■ **Objective**:
What is needed is an exact copy of the lines from the one containing "return Matrix.LocRotScale((x, y, z), Euler([radians(a)" to the one containing "return 1 + round(t * FPS)", both lines included, and no other lines.

## Start Data lines

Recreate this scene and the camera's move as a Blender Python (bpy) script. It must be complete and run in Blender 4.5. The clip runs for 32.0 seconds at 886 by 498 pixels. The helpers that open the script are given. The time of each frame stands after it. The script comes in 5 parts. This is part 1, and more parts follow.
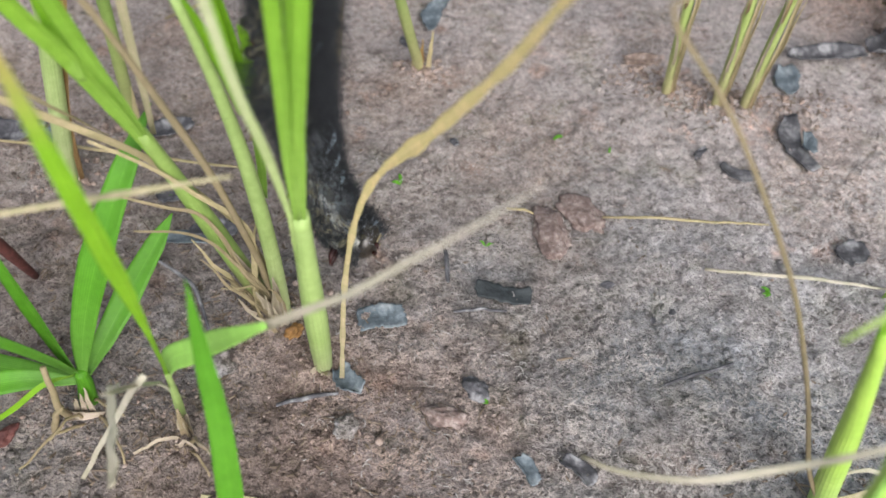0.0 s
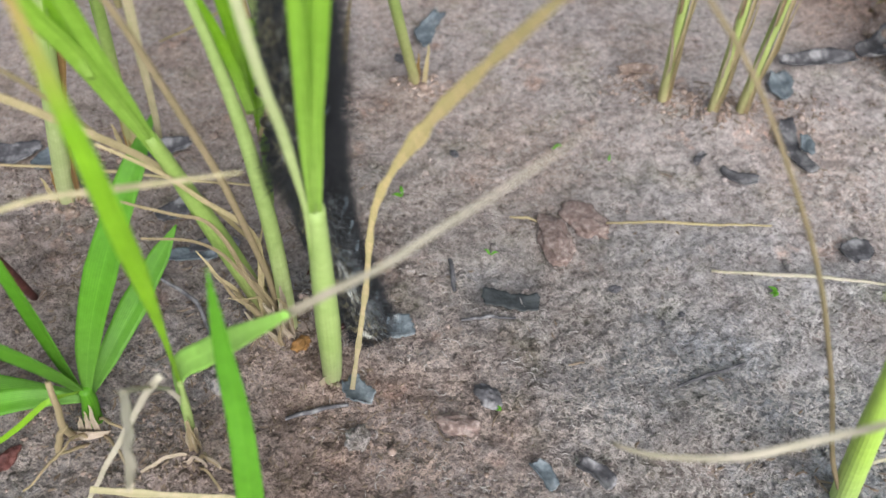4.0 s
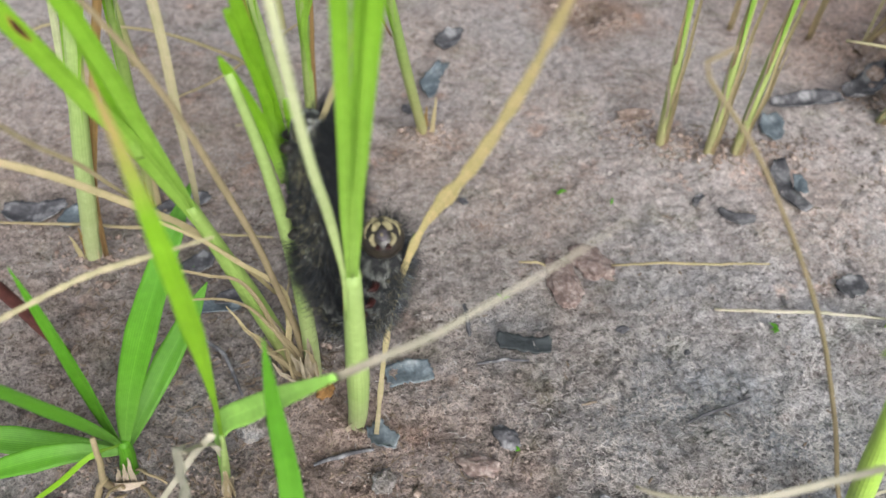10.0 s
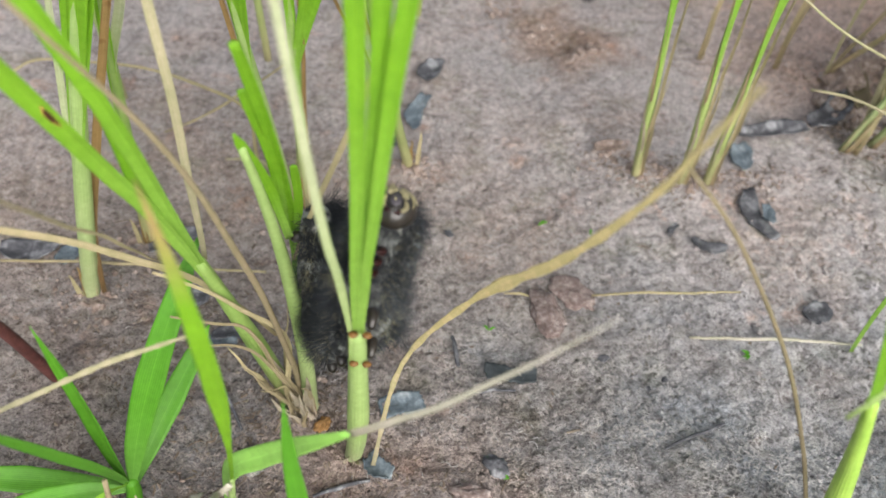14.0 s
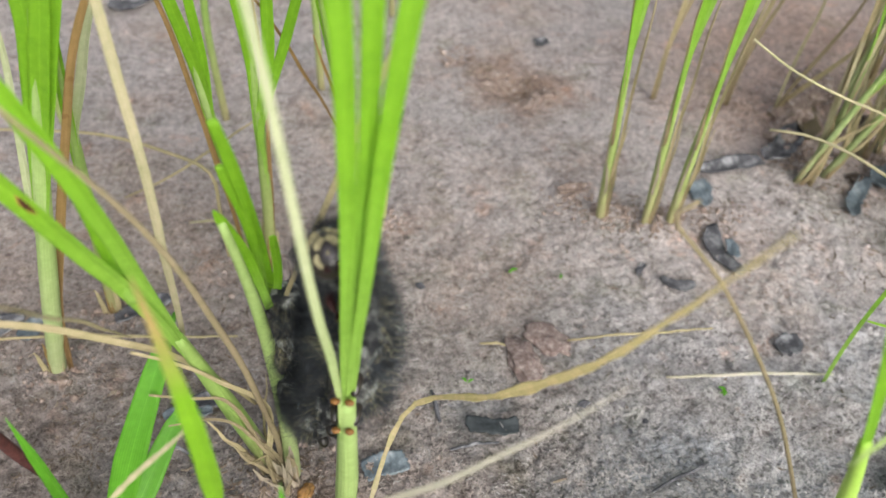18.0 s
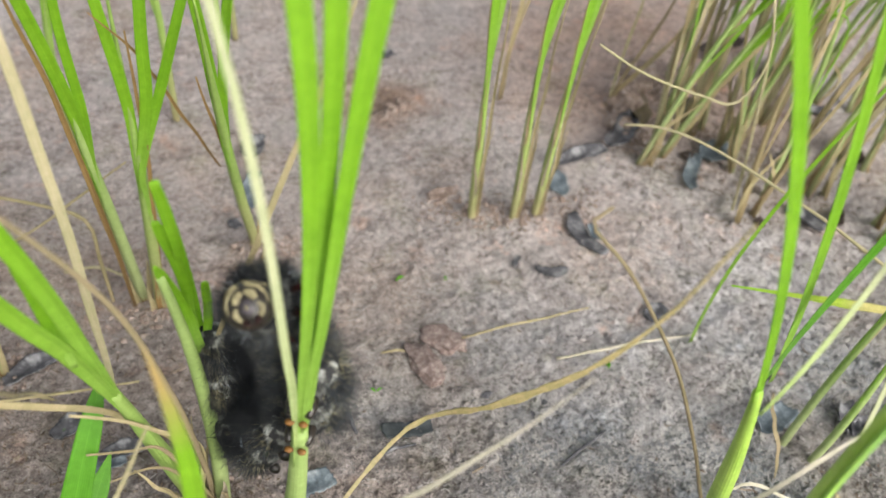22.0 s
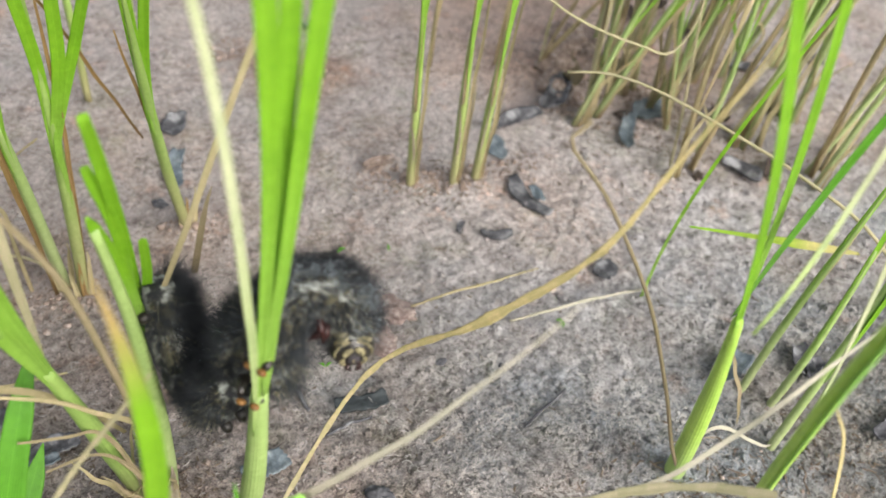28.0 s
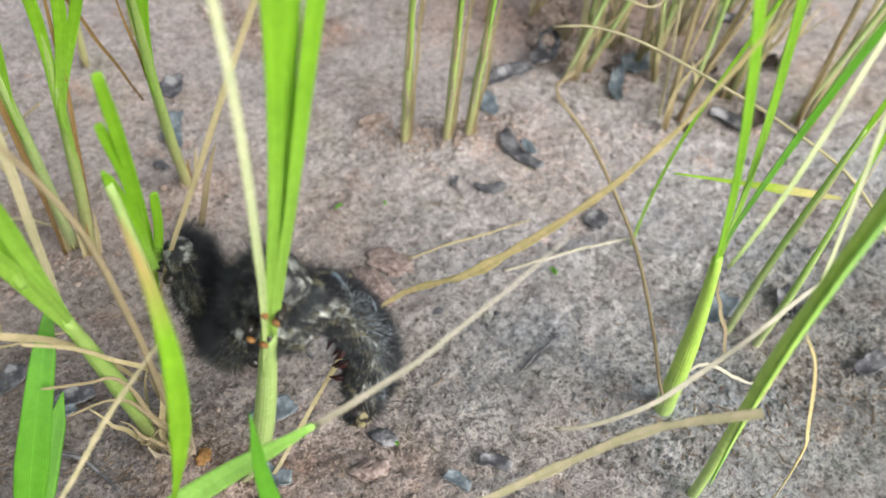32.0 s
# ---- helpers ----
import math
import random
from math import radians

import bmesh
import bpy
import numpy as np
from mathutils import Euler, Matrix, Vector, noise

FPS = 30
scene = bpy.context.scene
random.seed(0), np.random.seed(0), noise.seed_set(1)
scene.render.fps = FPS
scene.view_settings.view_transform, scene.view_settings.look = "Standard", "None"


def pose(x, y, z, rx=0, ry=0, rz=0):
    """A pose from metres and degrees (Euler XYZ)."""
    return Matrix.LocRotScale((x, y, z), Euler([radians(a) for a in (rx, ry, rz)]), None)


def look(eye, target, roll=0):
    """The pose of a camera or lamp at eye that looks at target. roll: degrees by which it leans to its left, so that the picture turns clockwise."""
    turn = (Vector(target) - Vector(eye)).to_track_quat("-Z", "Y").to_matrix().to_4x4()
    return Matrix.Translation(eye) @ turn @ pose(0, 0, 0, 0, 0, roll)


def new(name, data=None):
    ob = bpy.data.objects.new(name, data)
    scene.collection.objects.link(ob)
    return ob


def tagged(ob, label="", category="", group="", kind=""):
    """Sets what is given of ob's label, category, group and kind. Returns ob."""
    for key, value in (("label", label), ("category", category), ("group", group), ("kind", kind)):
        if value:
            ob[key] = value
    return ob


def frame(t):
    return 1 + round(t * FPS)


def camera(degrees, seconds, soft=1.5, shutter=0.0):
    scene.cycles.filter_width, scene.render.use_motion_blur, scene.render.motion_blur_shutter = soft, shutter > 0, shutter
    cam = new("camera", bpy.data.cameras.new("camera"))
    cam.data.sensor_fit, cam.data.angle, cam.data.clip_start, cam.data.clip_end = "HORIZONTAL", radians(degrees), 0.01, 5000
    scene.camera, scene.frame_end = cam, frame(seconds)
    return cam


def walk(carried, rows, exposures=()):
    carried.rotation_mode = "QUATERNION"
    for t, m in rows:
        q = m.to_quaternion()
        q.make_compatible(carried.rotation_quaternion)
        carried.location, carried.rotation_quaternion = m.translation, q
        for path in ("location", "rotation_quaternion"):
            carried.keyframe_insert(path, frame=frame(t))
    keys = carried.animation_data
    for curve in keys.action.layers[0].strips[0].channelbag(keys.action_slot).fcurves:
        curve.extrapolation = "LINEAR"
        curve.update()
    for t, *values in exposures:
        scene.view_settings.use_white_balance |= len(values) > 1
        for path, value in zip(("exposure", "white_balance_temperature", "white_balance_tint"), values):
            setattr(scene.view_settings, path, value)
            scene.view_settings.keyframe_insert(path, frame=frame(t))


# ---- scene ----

## End Data lines

■ **Task output**:
    return Matrix.LocRotScale((x, y, z), Euler([radians(a) for a in (rx, ry, rz)]), None)


def look(eye, target, roll=0):
    """The pose of a camera or lamp at eye that looks at target. roll: degrees by which it leans to its left, so that the picture turns clockwise."""
    turn = (Vector(target) - Vector(eye)).to_track_quat("-Z", "Y").to_matrix().to_4x4()
    return Matrix.Translation(eye) @ turn @ pose(0, 0, 0, 0, 0, roll)


def new(name, data=None):
    ob = bpy.data.objects.new(name, data)
    scene.collection.objects.link(ob)
    return ob


def tagged(ob, label="", category="", group="", kind=""):
    """Sets what is given of ob's label, category, group and kind. Returns ob."""
    for key, value in (("label", label), ("category", category), ("group", group), ("kind", kind)):
        if value:
            ob[key] = value
    return ob


def frame(t):
    return 1 + round(t * FPS)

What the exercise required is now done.